• _Written request_:
Everything from the line containing "for t, m in" down to the line containing "scene.view_settings.use_white_balance |= len(values)" is to be returned exactly; include both boundary lines and leave out all others.

• _Provided material_:

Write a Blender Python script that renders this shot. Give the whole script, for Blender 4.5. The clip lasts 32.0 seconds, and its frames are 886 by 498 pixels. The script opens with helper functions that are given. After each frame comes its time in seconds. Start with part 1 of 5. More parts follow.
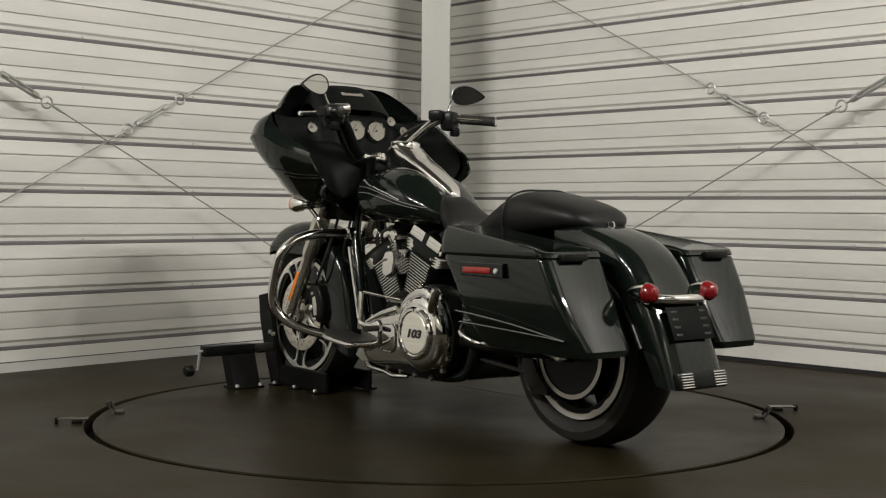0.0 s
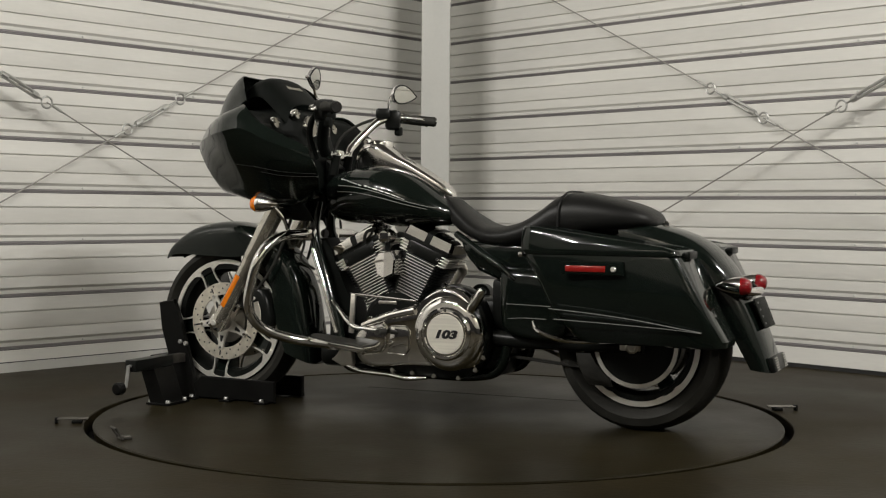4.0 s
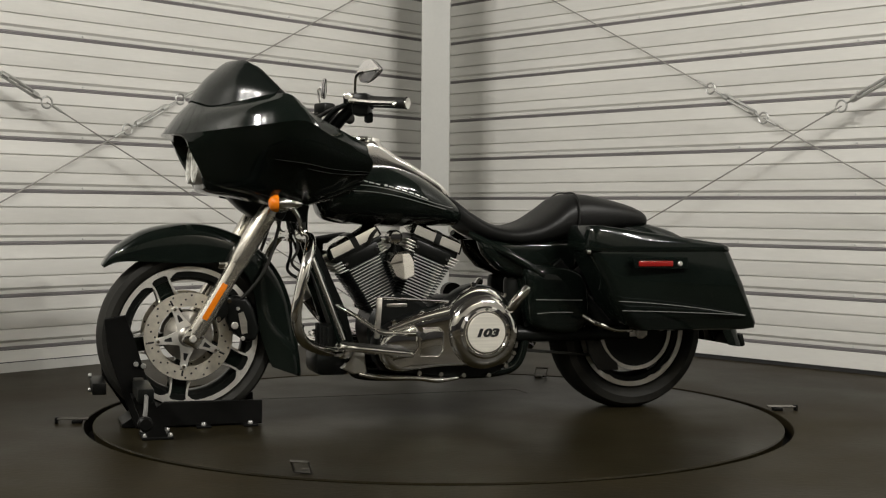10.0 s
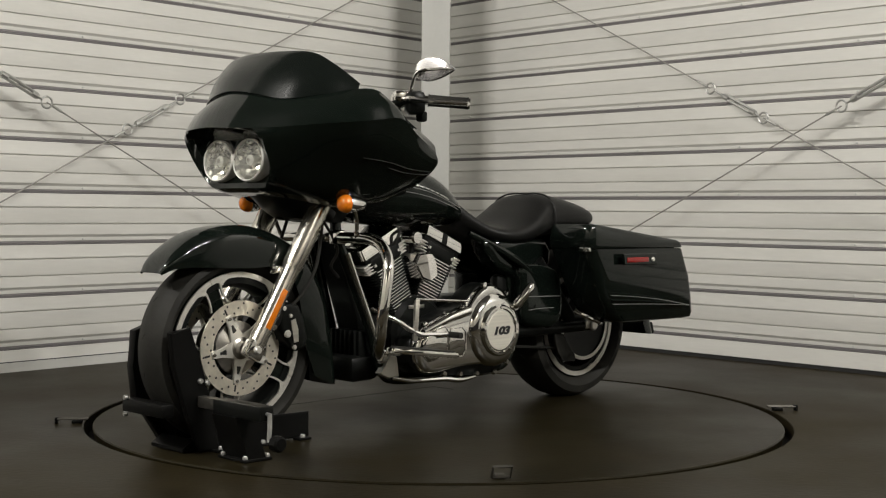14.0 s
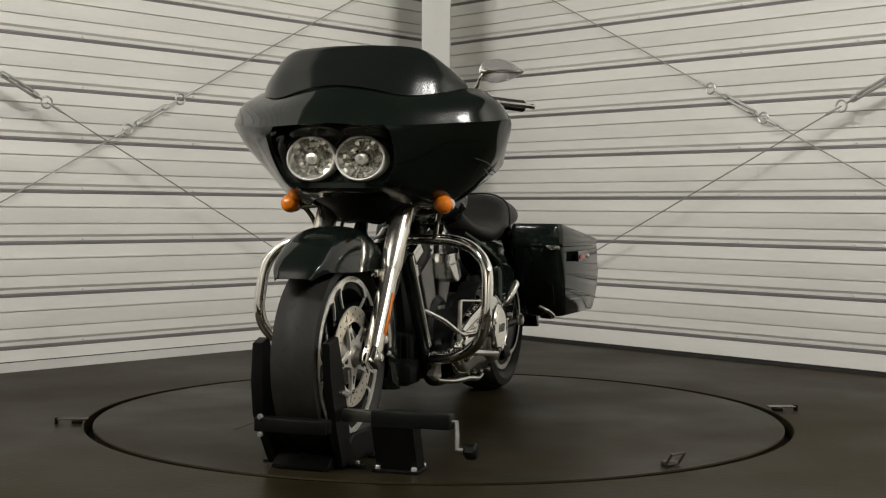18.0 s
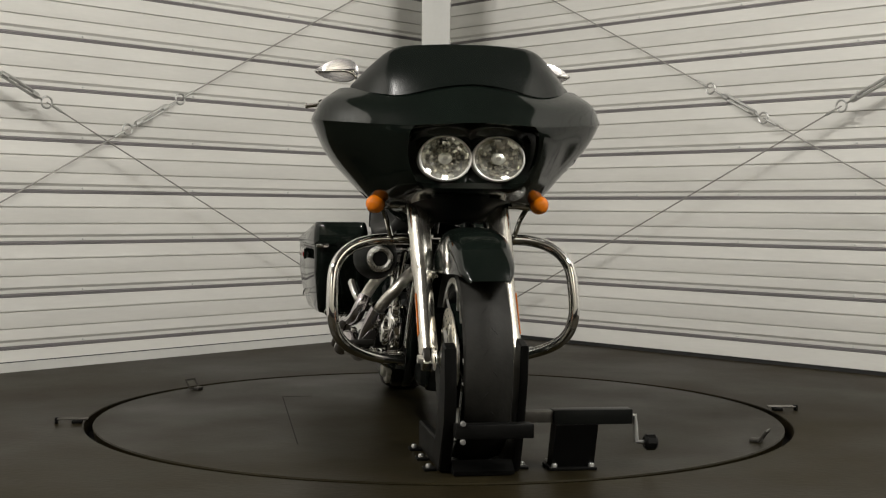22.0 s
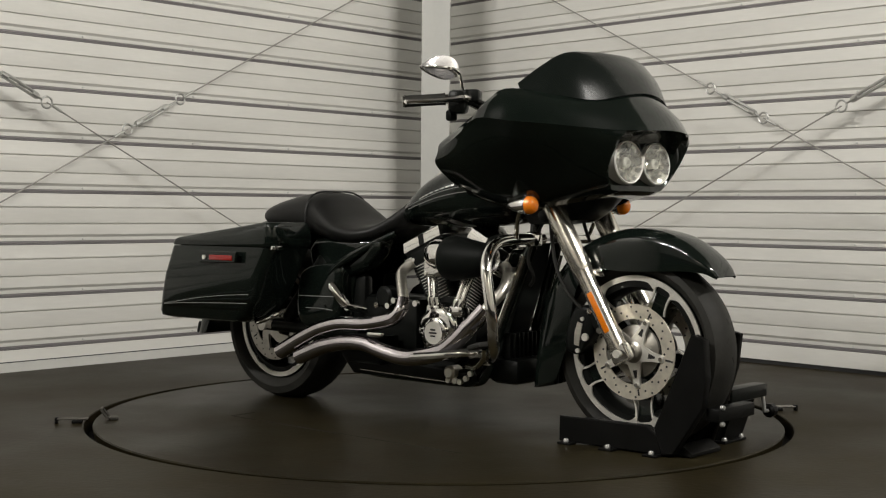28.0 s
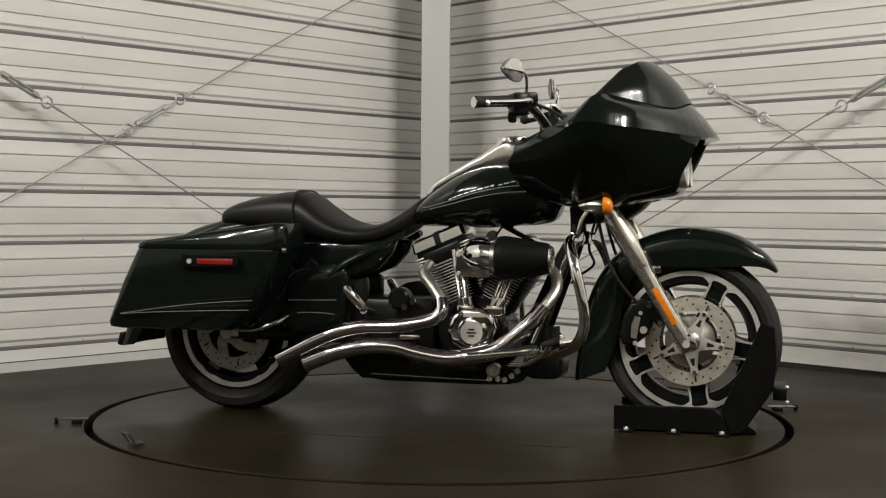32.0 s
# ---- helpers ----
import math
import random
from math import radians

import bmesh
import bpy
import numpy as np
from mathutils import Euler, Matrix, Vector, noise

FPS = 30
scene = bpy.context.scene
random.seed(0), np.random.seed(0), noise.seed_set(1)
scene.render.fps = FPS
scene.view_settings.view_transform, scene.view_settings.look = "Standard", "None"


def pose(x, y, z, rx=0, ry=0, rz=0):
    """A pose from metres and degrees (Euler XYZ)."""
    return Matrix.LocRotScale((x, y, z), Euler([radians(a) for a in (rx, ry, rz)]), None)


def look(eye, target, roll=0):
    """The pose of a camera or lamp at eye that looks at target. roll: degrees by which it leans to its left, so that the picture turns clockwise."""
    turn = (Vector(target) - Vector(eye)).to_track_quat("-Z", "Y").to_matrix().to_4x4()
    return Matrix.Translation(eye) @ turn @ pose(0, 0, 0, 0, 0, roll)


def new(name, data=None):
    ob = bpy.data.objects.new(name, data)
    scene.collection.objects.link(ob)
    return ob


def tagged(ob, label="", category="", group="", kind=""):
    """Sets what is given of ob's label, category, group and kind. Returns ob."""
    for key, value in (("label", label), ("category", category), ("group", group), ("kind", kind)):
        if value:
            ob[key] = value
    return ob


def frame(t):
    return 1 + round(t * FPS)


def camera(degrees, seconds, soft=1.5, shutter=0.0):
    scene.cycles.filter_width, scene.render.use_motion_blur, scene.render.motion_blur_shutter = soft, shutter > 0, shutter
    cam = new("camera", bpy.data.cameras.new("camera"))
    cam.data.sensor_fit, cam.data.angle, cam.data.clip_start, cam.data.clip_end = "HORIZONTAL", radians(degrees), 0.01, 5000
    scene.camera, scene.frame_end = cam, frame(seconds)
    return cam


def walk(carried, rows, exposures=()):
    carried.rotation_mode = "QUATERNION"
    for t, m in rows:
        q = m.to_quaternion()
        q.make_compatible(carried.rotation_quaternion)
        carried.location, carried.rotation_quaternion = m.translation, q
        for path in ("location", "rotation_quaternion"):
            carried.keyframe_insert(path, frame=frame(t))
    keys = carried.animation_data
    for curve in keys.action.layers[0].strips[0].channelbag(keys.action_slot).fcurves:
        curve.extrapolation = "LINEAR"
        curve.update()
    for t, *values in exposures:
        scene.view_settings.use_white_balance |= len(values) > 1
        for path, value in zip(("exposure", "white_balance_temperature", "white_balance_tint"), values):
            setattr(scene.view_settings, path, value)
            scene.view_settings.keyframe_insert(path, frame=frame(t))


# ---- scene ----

• _Exercise output_:
    for t, m in rows:
        q = m.to_quaternion()
        q.make_compatible(carried.rotation_quaternion)
        carried.location, carried.rotation_quaternion = m.translation, q
        for path in ("location", "rotation_quaternion"):
            carried.keyframe_insert(path, frame=frame(t))
    keys = carried.animation_data
    for curve in keys.action.layers[0].strips[0].channelbag(keys.action_slot).fcurves:
        curve.extrapolation = "LINEAR"
        curve.update()
    for t, *values in exposures:
        scene.view_settings.use_white_balance |= len(values) > 1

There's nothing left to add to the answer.